April 25, 2011 by Rev. Frank Hall

Dear Friends,

An earthquake is ‘a sudden movement of the earth’s crust caused by the release of stress accumulated along geologic faults or by volcanic activity. It’s also called a tremor.’ It’s a natural disaster – not a decision made by some supernatural deity.

It’s not about a distant vengeful god. It’s not preventable.

But the extent of the damage in Haiti is, in part, the result of poverty and politics – poorly constructed buildings, similar to the extent of the damage in New Orleans because of levees that broke under Katrina’s pressure.  Haiti’s history is not a pretty picture.

Scenes from the earthquake’s destruction in Haiti are heartbreaking. We take in as much as we can handle, then we have to turn away from the television and newspaper reports, feeling compassion fatigue.

Thousands of relief workers have descended on Port-au-Prince. To assist them, we had a special offering last Sunday in support of Save the Children’s disaster relief work there. We decided on Save the Children because they’ve been working in Haiti for the past 25 years – they know the territory. Save the Children spends 4% of their money on salaries and 4% on fund-raising costs, so 92% goes to relief.

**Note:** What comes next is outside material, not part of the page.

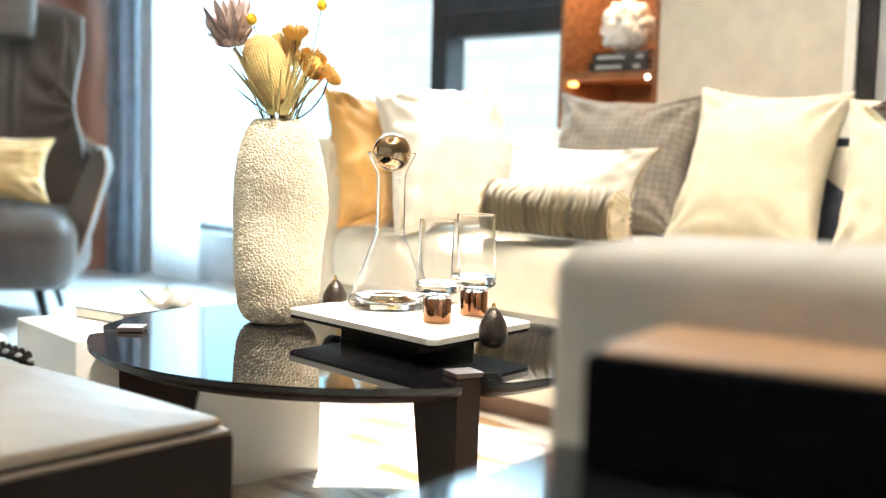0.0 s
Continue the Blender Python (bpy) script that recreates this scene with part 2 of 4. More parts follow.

If you haven’t had an opportunity to make a contribution you can write a check payable to the church and we’ll add it to the Save the Children donation.

In addition to the immediate response to the disaster caused by the earthquake we need to learn about Haiti’s unfortunate man-made history.

In a Times op-ed piece Tracy Kidder, who did the research, writes:  “Haiti is a country created by former slaves, kidnapped West Africans, who, in 1804, when slavery still flourished in the United States and the Caribbean, threw off their cruel French masters and created their own republic. Haitians have been punished ever since for claiming their freedom: by the French who, in the 1820s, demanded and received payment from the Haitians for the slave colony, impoverishing the country for years to come; by an often brutal American occupation from 1915 to 1934; by indigenous misrule that the American government aided and abetted. (In more recent years American administrations fell into a pattern of promoting and then undermining Haitian constitutional democracy.)”

I’m reminded of Thoreau’s famous quip:  “There are a thousand hacking at the branches of evil to one who is striking at the root.”